#### [DATA EXCERPT]

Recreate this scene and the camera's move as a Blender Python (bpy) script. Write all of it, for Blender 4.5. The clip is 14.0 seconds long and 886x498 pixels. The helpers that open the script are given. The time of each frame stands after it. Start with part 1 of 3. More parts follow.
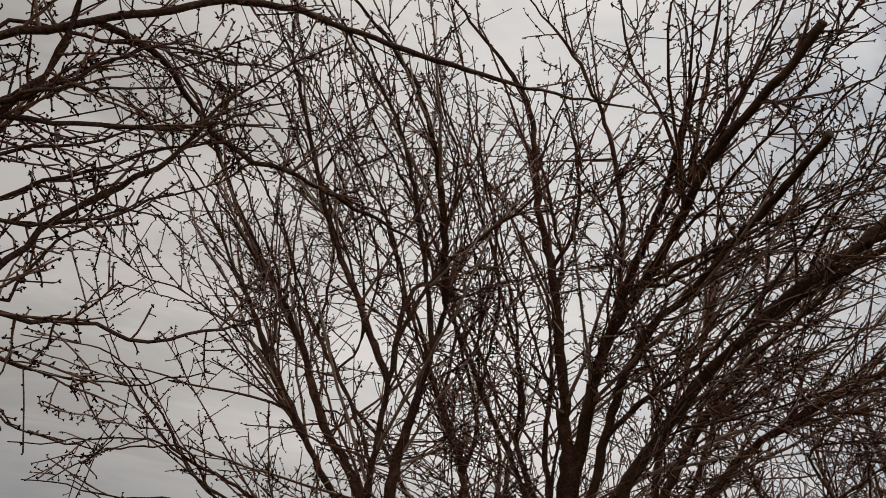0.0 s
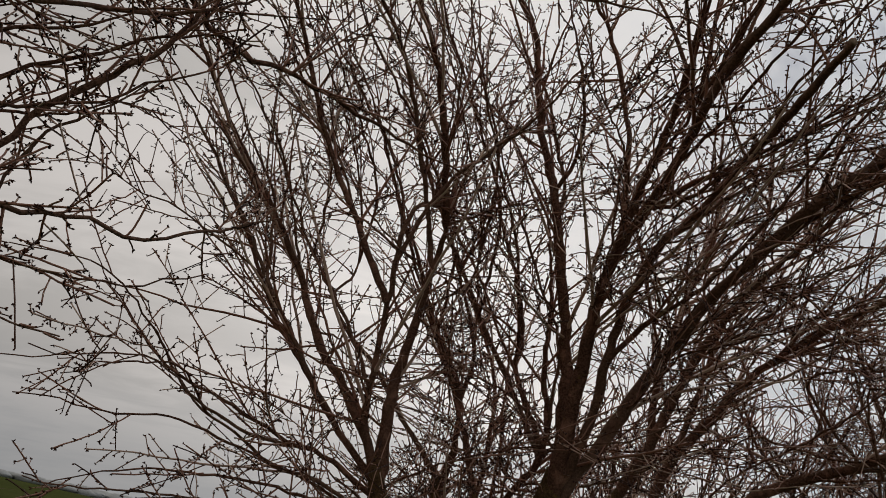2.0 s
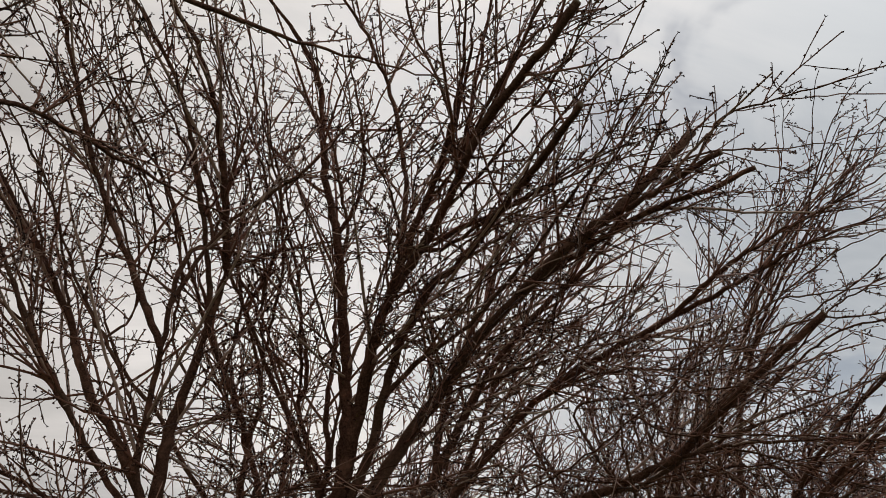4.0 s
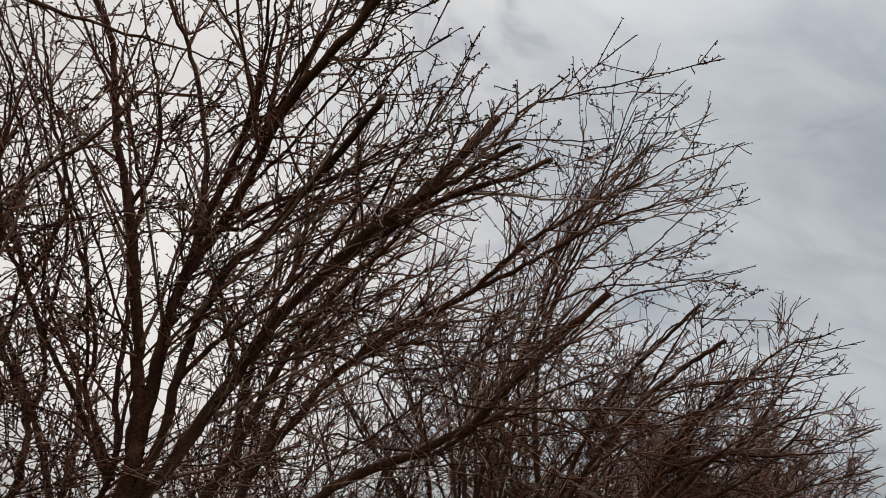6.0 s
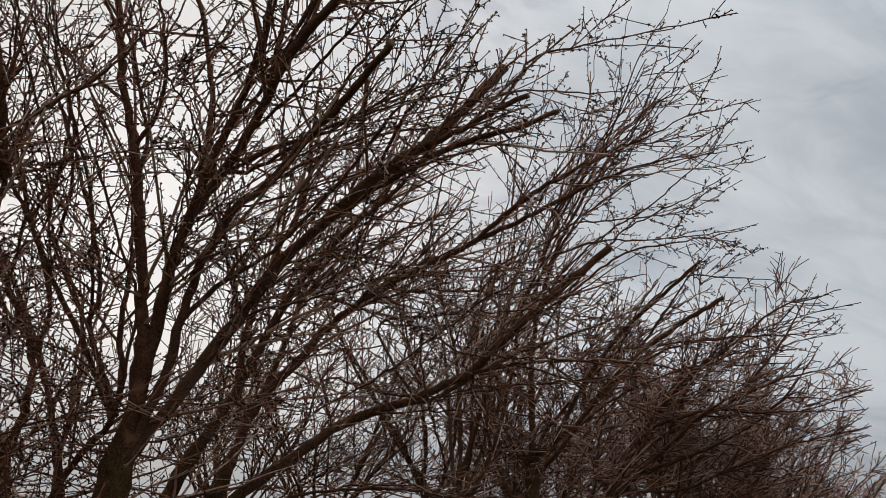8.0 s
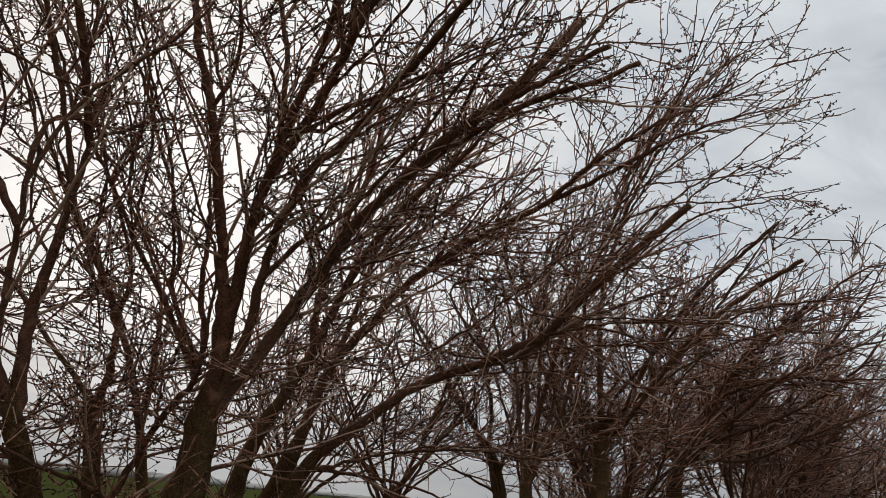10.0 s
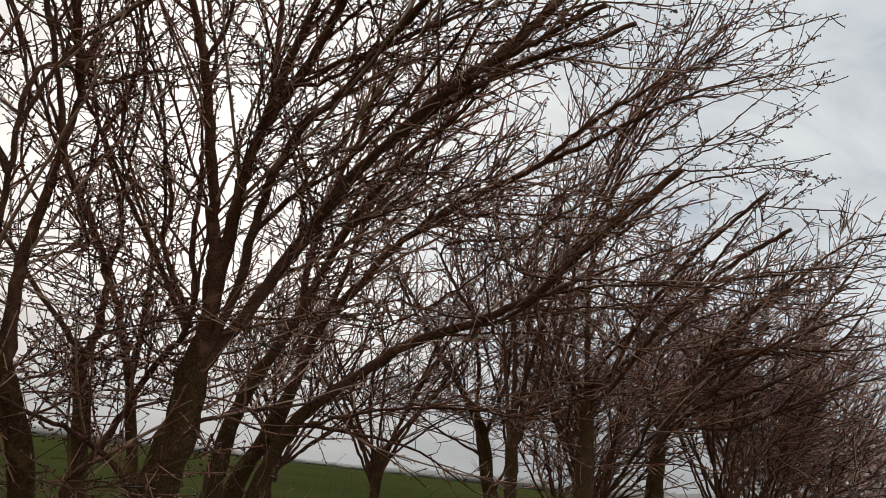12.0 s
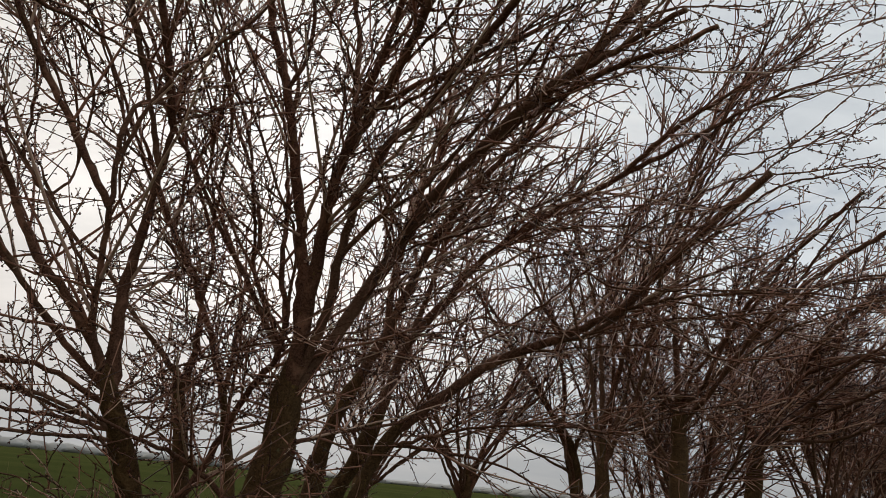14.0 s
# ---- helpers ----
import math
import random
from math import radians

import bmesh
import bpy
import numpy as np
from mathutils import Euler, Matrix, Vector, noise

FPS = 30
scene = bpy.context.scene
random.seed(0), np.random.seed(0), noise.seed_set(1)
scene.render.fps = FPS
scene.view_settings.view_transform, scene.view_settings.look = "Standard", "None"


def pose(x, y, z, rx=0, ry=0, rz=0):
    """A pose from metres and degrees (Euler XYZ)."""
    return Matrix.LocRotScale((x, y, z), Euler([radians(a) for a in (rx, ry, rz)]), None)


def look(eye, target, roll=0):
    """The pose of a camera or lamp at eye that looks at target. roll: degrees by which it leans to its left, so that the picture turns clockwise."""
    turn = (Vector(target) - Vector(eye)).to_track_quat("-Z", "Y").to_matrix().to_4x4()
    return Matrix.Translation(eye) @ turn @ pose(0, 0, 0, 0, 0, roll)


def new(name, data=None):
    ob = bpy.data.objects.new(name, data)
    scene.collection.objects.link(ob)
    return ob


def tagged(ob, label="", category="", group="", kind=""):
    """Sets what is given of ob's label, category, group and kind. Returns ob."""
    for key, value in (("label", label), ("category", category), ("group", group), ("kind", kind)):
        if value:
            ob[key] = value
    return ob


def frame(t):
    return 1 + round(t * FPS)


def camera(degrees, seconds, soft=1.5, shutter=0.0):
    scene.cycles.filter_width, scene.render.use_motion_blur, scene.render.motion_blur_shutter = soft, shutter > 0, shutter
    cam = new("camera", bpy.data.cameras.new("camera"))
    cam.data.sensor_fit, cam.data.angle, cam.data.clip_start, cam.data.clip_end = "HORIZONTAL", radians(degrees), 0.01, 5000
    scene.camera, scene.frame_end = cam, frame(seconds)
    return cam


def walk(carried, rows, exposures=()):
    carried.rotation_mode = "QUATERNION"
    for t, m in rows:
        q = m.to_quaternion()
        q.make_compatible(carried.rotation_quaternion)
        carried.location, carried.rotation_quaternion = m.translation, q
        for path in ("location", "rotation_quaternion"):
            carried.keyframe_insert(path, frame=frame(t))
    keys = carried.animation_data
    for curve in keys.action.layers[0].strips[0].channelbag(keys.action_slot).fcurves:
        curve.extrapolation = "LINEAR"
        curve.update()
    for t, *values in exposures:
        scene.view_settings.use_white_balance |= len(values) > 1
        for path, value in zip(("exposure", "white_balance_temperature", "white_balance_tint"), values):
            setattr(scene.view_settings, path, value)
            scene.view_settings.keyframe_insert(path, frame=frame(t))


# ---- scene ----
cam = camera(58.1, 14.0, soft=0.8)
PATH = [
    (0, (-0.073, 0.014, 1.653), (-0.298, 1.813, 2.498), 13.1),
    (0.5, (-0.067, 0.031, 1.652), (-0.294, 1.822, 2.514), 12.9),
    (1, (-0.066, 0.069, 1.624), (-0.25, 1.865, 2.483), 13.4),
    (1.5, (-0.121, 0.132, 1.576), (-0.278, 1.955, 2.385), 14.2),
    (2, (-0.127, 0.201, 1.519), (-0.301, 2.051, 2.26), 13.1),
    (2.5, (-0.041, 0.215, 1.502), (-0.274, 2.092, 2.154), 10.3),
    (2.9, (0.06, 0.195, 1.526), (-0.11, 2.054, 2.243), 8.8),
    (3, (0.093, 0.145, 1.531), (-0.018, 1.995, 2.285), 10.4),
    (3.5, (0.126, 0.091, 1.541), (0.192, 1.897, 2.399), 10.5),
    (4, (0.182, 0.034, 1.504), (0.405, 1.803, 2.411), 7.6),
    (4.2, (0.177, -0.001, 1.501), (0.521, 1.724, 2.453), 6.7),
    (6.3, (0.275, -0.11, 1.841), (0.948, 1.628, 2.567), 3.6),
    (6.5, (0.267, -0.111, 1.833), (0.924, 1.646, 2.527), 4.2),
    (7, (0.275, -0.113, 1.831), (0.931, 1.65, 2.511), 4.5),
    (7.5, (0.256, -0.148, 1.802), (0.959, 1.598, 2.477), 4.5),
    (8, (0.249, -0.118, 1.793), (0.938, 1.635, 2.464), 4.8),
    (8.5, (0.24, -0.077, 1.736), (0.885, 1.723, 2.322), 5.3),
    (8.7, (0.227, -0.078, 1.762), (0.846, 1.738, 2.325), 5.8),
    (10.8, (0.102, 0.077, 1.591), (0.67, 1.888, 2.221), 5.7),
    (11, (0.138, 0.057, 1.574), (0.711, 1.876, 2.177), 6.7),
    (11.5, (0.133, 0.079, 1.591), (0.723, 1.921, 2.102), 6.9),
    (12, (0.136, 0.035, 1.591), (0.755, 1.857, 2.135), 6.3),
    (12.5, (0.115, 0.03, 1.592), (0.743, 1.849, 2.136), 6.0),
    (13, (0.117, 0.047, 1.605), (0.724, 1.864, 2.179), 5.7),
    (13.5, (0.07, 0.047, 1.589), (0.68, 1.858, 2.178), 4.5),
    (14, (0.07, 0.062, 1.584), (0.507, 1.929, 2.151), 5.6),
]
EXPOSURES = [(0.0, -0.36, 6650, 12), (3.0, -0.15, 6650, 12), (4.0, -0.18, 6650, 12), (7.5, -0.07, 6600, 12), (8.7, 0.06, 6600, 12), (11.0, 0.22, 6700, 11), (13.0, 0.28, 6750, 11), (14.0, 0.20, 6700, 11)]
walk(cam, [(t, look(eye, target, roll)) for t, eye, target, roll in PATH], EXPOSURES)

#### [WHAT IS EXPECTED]
Your task is to restate word for word the lines from the top of the data to the line containing "scene.render.fps = FPS", both ends included, with every picture left out.

#### [RESPONSE TO THIS TASK]
Recreate this scene and the camera's move as a Blender Python (bpy) script. Write all of it, for Blender 4.5. The clip is 14.0 seconds long and 886x498 pixels. The helpers that open the script are given. The time of each frame stands after it. Start with part 1 of 3. More parts follow.
0.0 s
2.0 s
4.0 s
6.0 s
8.0 s
10.0 s
12.0 s
14.0 s
# ---- helpers ----
import math
import random
from math import radians

import bmesh
import bpy
import numpy as np
from mathutils import Euler, Matrix, Vector, noise

FPS = 30
scene = bpy.context.scene
random.seed(0), np.random.seed(0), noise.seed_set(1)
scene.render.fps = FPS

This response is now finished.